I have a problem with returning an answer to Problem 9 of P-99: Ninety-Nine Prolog Problems:

Pack consecutive duplicates of list elements into sublists. If a list contains repeated elements they should be placed in separate sublists.

Sample query with expected results:

?- pack([a,a,a,a,b,c,c,a,a,d,e,e,e,e],X).
X = [[a,a,a,a],[b],[c,c],[a,a],[d],[e,e,e,e]].

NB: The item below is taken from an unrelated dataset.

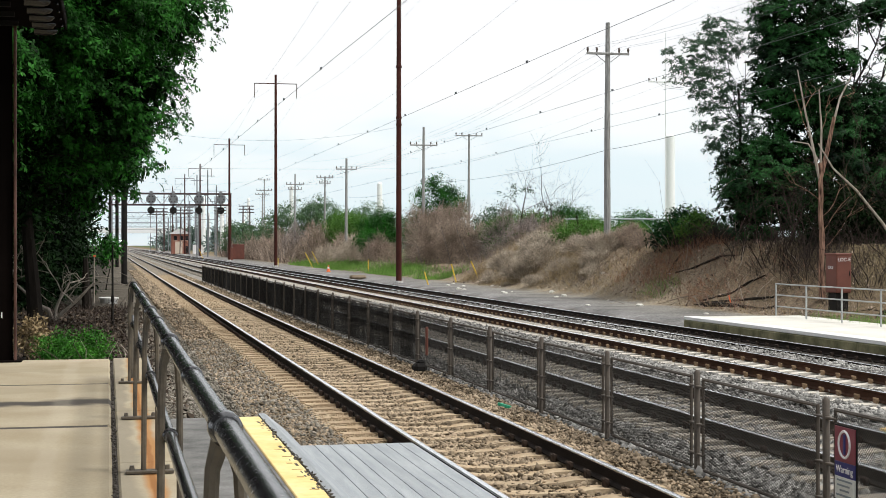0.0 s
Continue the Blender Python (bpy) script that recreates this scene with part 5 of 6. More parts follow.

I managed to pack elements in sublists but I don't know how to return an answer.

Here's my code:

pack(X,Y) :- pack(X,[],Y).
pack([H,H|T],Acc,X) :- pack([H|T],[H|Acc],X).
pack([H,H1|T], Acc, X) :- 
    H\=H1, 
    Acc1=[H|Acc],
    append(X, [Acc1], X1),
    pack([H1|T],[],X1).
pack([H], Acc, X) :- 
    Acc1=[H|Acc],
    append(X, [Acc1], X1).

Here's a query run in trace mode:

?- trace, pack([a,a,a,a,b,c,c],X).
   Call: (6) pack([a, a, a, a, b, c, c], _G986) ? creep
   Call: (7) pack([a, a, a, a, b, c, c], [], _G986) ? creep
   Call: (8) pack([a, a, a, b, c, c], [a], _G986) ? creep
   Call: (9) pack([a, a, b, c, c], [a, a], _G986) ? creep
   Call: (10) pack([a, b, c, c], [a, a, a], _G986) ? creep
   Call: (11) a\=b ? creep
   Exit: (11) a\=b ? creep
   Call: (11) _G1100=[a, a, a, a] ? creep
   Exit: (11) [a, a, a, a]=[a, a, a, a] ? creep
   Call: (11) lists:append(_G986, [[a, a, a, a]], _G1105) ? creep
   Exit: (11) lists:append([], [[a, a, a, a]], [[a, a, a, a]]) ? creep
   Call: (11) pack([b, c, c], [], [[a, a, a, a]]) ? creep
   Call: (12) b\=c ? creep
   Exit: (12) b\=c ? creep
   Call: (12) _G1109=[b] ? creep
   Exit: (12) [b]=[b] ? creep
   Call: (12) lists:append([[a, a, a, a]], [[b]], _G1114) ? creep
   Exit: (12) lists:append([[a, a, a, a]], [[b]], [[a, a, a, a], [b]]) ? creep
   Call: (12) pack([c, c], [], [[a, a, a, a], [b]]) ? creep
   Call: (13) pack([c], [c], [[a, a, a, a], [b]]) ? creep
   Call: (14) _G1127=[c, c] ? creep
   Exit: (14) [c, c]=[c, c] ? creep
   Call: (14) lists:append([[a, a, a, a], [b]], [[c, c]], _G1132) ? creep
   Exit: (14) lists:append([[a, a, a, a], [b]], [[c, c]], [[a, a, a, a], [b], [c, c]]) ? creep
   Exit: (13) pack([c], [c], [[a, a, a, a], [b]]) ? creep
   Exit: (12) pack([c, c], [], [[a, a, a, a], [b]]) ? creep
   Exit: (11) pack([b, c, c], [], [[a, a, a, a]]) ? creep
   Exit: (10) pack([a, b, c, c], [a, a, a], []) ? creep
   Exit: (9) pack([a, a, b, c, c], [a, a], []) ? creep
   Exit: (8) pack([a, a, a, b, c, c], [a], []) ? creep
   Exit: (7) pack([a, a, a, a, b, c, c], [], []) ? creep
   Exit: (6) pack([a, a, a, a, b, c, c], []) ? creep
X = [] .

I imagine there should be additional line at the end of last rule to somehow bind the result to the input but I have no idea how to do it.